Task instructions: Below is a block of data; give all of it again word for word.

#### Information provided ####

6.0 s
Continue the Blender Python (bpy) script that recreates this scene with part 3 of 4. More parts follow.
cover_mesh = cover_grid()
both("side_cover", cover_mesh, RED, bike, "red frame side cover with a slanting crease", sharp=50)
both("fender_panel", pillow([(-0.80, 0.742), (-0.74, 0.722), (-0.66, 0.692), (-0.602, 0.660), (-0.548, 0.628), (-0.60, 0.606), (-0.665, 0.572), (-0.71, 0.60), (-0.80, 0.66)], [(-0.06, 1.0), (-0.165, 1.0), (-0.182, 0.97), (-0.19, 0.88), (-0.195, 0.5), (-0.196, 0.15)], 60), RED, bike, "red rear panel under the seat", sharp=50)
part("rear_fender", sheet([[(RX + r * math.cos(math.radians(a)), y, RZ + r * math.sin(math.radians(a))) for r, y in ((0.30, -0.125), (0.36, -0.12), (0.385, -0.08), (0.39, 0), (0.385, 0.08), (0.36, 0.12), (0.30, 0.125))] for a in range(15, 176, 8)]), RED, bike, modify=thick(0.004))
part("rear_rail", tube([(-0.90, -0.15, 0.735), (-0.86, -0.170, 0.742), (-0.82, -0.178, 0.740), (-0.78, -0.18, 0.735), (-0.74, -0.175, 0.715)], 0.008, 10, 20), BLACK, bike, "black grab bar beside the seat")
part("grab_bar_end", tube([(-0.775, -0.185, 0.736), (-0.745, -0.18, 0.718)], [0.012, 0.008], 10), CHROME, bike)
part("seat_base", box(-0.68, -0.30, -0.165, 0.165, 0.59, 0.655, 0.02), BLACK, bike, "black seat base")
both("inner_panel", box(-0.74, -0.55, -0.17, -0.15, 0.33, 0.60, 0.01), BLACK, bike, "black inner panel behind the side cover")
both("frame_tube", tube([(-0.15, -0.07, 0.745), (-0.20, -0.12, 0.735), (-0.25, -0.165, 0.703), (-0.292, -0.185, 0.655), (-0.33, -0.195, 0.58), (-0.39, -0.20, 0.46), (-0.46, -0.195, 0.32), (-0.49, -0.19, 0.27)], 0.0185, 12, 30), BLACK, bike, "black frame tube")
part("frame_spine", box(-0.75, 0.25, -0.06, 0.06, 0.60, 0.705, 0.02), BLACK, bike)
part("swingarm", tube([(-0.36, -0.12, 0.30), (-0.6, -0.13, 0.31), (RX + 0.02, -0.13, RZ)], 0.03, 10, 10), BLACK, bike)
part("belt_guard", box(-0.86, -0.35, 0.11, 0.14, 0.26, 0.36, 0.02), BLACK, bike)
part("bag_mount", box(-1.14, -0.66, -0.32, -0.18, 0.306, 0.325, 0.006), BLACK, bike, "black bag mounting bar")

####

Answer to this task:
6.0 s
Continue the Blender Python (bpy) script that recreates this scene with part 3 of 4. More parts follow.
cover_mesh = cover_grid()
both("side_cover", cover_mesh, RED, bike, "red frame side cover with a slanting crease", sharp=50)
both("fender_panel", pillow([(-0.80, 0.742), (-0.74, 0.722), (-0.66, 0.692), (-0.602, 0.660), (-0.548, 0.628), (-0.60, 0.606), (-0.665, 0.572), (-0.71, 0.60), (-0.80, 0.66)], [(-0.06, 1.0), (-0.165, 1.0), (-0.182, 0.97), (-0.19, 0.88), (-0.195, 0.5), (-0.196, 0.15)], 60), RED, bike, "red rear panel under the seat", sharp=50)
part("rear_fender", sheet([[(RX + r * math.cos(math.radians(a)), y, RZ + r * math.sin(math.radians(a))) for r, y in ((0.30, -0.125), (0.36, -0.12), (0.385, -0.08), (0.39, 0), (0.385, 0.08), (0.36, 0.12), (0.30, 0.125))] for a in range(15, 176, 8)]), RED, bike, modify=thick(0.004))
part("rear_rail", tube([(-0.90, -0.15, 0.735), (-0.86, -0.170, 0.742), (-0.82, -0.178, 0.740), (-0.78, -0.18, 0.735), (-0.74, -0.175, 0.715)], 0.008, 10, 20), BLACK, bike, "black grab bar beside the seat")
part("grab_bar_end", tube([(-0.775, -0.185, 0.736), (-0.745, -0.18, 0.718)], [0.012, 0.008], 10), CHROME, bike)
part("seat_base", box(-0.68, -0.30, -0.165, 0.165, 0.59, 0.655, 0.02), BLACK, bike, "black seat base")
both("inner_panel", box(-0.74, -0.55, -0.17, -0.15, 0.33, 0.60, 0.01), BLACK, bike, "black inner panel behind the side cover")
both("frame_tube", tube([(-0.15, -0.07, 0.745), (-0.20, -0.12, 0.735), (-0.25, -0.165, 0.703), (-0.292, -0.185, 0.655), (-0.33, -0.195, 0.58), (-0.39, -0.20, 0.46), (-0.46, -0.195, 0.32), (-0.49, -0.19, 0.27)], 0.0185, 12, 30), BLACK, bike, "black frame tube")
part("frame_spine", box(-0.75, 0.25, -0.06, 0.06, 0.60, 0.705, 0.02), BLACK, bike)
part("swingarm", tube([(-0.36, -0.12, 0.30), (-0.6, -0.13, 0.31), (RX + 0.02, -0.13, RZ)], 0.03, 10, 10), BLACK, bike)
part("belt_guard", box(-0.86, -0.35, 0.11, 0.14, 0.26, 0.36, 0.02), BLACK, bike)
part("bag_mount", box(-1.14, -0.66, -0.32, -0.18, 0.306, 0.325, 0.006), BLACK, bike, "black bag mounting bar")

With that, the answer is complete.